TASK STATEMENT
Provide only the number of lines where "that" occurs.

MATERIAL
▬▬▬▬▬▬▬▬▬▬

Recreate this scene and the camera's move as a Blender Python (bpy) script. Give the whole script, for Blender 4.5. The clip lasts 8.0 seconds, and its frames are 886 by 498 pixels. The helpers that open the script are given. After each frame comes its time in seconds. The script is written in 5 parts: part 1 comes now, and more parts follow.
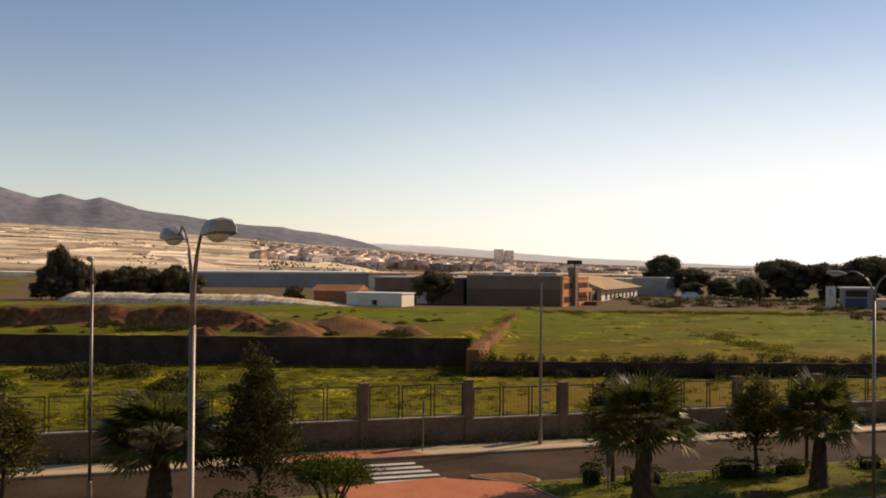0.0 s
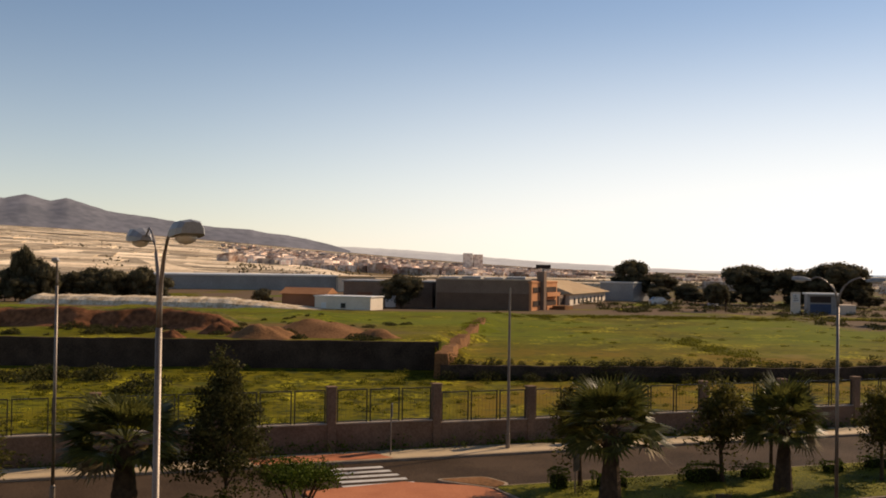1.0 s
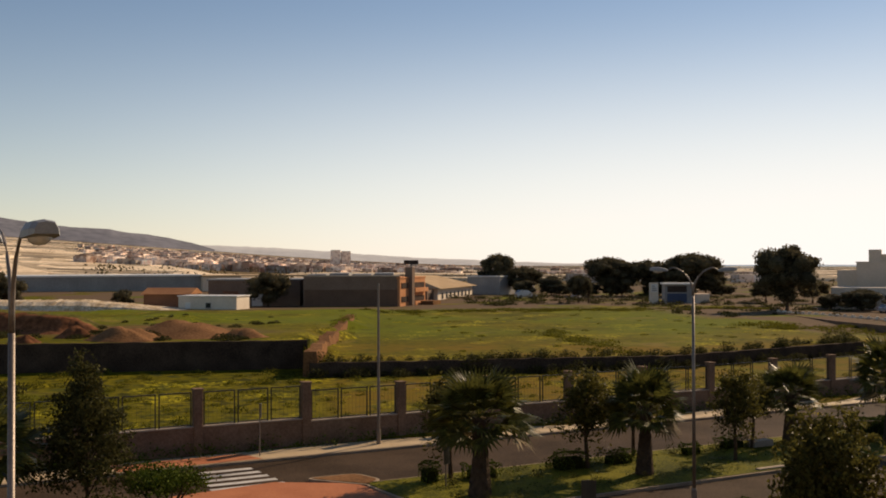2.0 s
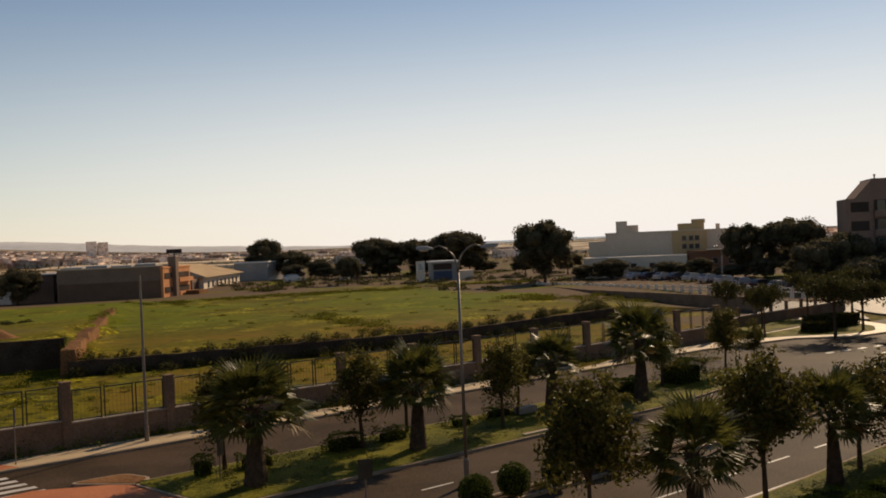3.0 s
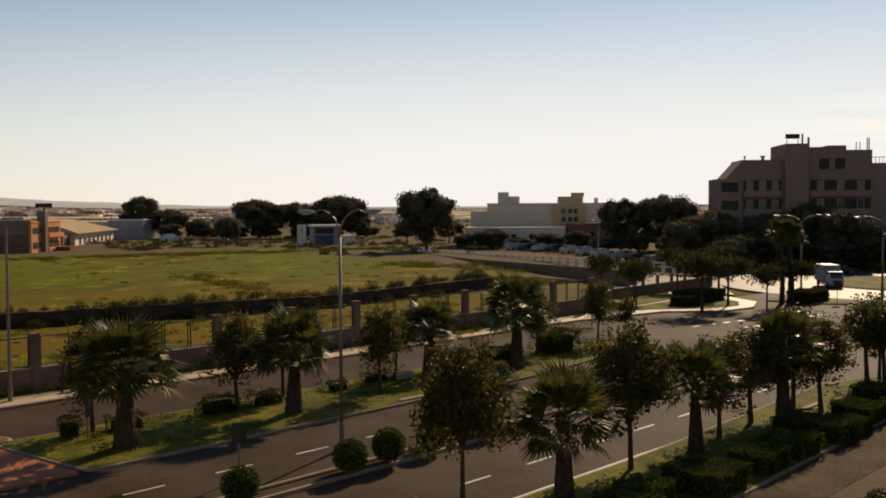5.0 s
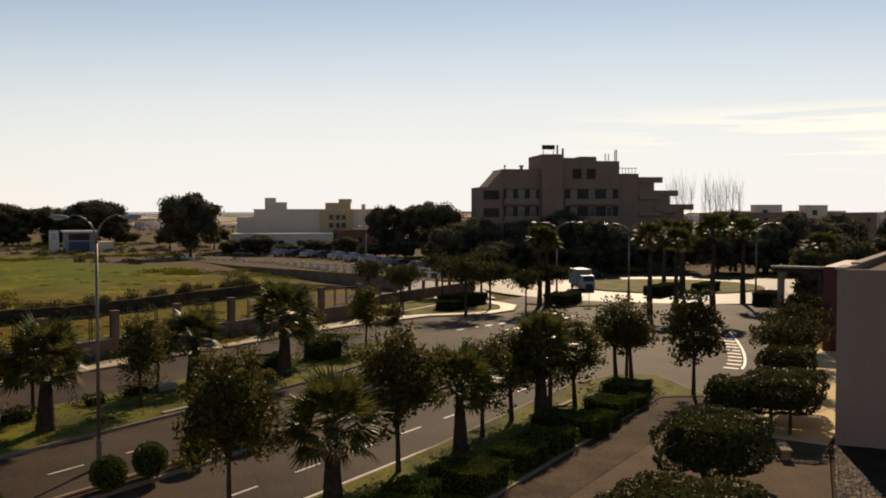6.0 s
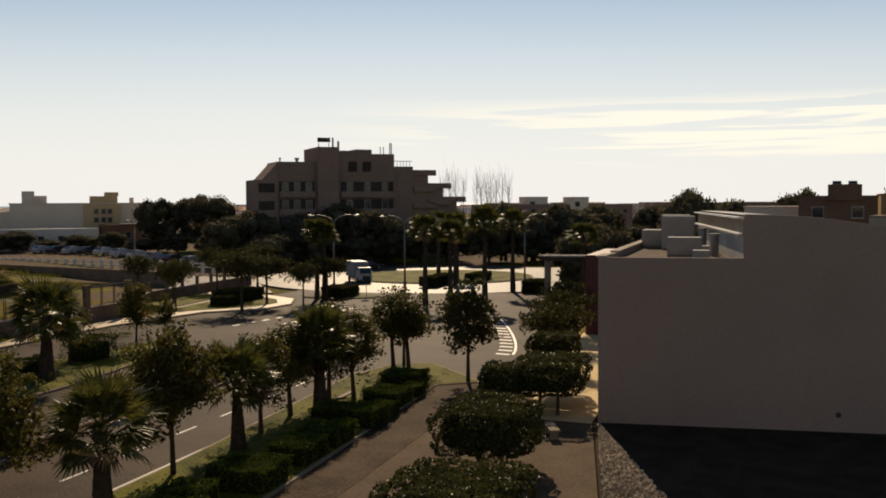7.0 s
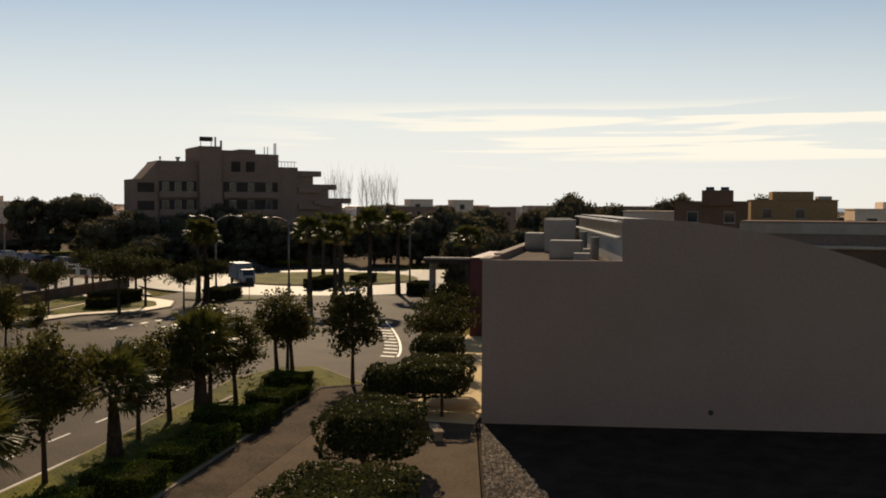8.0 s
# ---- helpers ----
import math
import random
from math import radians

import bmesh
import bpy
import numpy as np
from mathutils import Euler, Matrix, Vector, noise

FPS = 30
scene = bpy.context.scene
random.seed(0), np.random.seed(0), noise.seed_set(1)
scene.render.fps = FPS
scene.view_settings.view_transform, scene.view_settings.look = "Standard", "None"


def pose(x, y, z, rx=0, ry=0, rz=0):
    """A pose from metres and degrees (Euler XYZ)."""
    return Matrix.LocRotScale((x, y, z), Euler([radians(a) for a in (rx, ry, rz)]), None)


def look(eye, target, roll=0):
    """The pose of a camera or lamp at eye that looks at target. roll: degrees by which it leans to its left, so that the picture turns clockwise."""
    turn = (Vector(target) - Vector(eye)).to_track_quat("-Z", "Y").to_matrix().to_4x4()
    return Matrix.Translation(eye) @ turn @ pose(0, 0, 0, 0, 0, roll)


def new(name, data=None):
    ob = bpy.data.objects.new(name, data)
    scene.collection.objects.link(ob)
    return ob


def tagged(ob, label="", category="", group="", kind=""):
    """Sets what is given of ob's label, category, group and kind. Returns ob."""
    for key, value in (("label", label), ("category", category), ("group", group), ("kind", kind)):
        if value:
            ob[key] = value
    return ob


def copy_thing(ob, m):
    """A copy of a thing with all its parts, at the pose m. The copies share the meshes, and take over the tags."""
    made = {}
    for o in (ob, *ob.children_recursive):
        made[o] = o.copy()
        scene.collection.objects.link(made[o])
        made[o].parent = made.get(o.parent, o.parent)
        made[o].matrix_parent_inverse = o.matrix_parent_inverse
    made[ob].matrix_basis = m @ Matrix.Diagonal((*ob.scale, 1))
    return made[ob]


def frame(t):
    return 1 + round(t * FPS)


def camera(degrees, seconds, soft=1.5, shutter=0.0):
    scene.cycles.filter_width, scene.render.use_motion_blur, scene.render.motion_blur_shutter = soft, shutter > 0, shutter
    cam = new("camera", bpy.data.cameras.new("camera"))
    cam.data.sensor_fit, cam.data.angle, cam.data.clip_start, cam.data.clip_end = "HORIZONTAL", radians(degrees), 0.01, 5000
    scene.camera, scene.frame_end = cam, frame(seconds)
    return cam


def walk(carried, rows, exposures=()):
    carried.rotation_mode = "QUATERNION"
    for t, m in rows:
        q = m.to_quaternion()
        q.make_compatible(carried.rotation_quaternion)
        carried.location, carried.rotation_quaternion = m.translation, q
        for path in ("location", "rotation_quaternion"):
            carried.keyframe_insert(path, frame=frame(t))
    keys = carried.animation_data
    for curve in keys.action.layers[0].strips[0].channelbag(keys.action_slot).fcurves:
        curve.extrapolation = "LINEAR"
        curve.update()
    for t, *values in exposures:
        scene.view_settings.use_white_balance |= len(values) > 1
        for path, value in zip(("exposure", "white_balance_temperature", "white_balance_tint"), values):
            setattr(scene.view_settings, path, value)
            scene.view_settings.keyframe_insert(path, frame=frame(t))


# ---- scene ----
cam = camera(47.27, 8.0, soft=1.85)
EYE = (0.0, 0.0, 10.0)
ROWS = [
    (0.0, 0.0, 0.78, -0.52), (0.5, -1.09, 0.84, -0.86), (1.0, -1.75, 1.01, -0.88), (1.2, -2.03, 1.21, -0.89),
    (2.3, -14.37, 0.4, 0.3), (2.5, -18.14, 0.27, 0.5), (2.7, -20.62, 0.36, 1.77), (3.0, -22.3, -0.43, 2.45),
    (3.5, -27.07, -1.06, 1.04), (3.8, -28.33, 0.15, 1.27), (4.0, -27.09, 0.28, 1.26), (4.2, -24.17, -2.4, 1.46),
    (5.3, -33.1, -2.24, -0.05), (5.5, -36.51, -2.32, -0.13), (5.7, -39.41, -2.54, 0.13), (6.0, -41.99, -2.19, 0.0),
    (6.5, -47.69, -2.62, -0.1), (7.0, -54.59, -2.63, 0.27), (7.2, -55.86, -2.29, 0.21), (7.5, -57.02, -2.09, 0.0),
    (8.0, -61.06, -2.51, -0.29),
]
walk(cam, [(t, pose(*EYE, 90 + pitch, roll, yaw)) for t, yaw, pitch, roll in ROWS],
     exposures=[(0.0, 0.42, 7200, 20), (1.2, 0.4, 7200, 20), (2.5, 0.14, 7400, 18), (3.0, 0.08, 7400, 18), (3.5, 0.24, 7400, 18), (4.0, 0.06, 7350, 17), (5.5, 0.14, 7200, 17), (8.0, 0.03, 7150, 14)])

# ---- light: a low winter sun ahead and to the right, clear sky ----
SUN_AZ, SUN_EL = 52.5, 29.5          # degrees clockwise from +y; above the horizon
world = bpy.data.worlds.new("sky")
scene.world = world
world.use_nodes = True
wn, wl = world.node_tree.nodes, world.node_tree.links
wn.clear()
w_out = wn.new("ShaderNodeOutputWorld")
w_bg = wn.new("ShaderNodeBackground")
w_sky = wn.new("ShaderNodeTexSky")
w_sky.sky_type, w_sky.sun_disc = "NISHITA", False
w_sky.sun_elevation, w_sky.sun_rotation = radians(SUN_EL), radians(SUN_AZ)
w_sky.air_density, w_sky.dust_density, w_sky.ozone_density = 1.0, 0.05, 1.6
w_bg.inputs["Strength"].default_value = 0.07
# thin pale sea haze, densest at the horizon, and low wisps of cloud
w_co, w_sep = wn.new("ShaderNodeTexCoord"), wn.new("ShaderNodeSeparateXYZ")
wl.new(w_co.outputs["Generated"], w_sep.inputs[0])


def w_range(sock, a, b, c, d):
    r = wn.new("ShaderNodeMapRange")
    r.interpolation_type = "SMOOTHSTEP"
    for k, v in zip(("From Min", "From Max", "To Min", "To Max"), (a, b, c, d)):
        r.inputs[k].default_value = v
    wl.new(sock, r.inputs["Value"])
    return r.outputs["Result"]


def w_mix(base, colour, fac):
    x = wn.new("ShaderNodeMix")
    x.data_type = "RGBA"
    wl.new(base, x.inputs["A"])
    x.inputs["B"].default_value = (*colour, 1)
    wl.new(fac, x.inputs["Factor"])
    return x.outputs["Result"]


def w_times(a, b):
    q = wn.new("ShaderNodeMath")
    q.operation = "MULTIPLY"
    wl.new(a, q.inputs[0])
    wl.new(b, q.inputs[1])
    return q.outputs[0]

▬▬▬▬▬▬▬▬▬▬

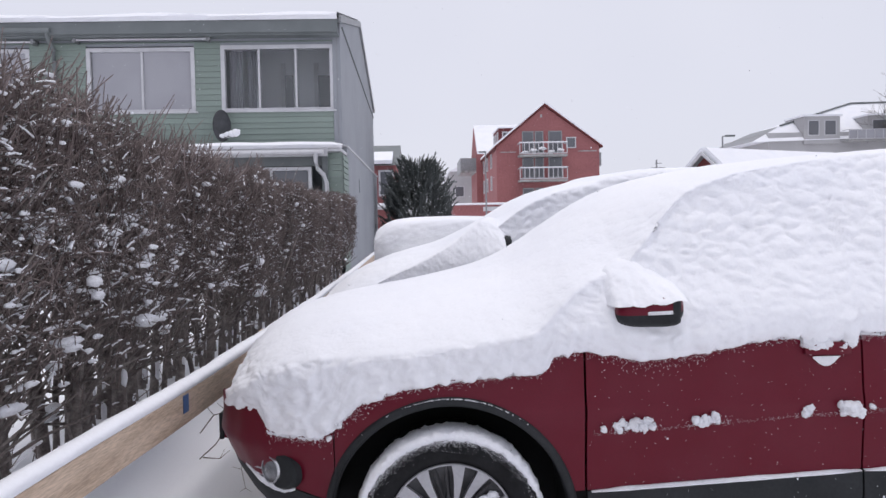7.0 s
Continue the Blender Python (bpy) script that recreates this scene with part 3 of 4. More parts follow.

▬▬▬▬▬▬▬▬▬▬

RESPONSE TO THIS EXERCISE
3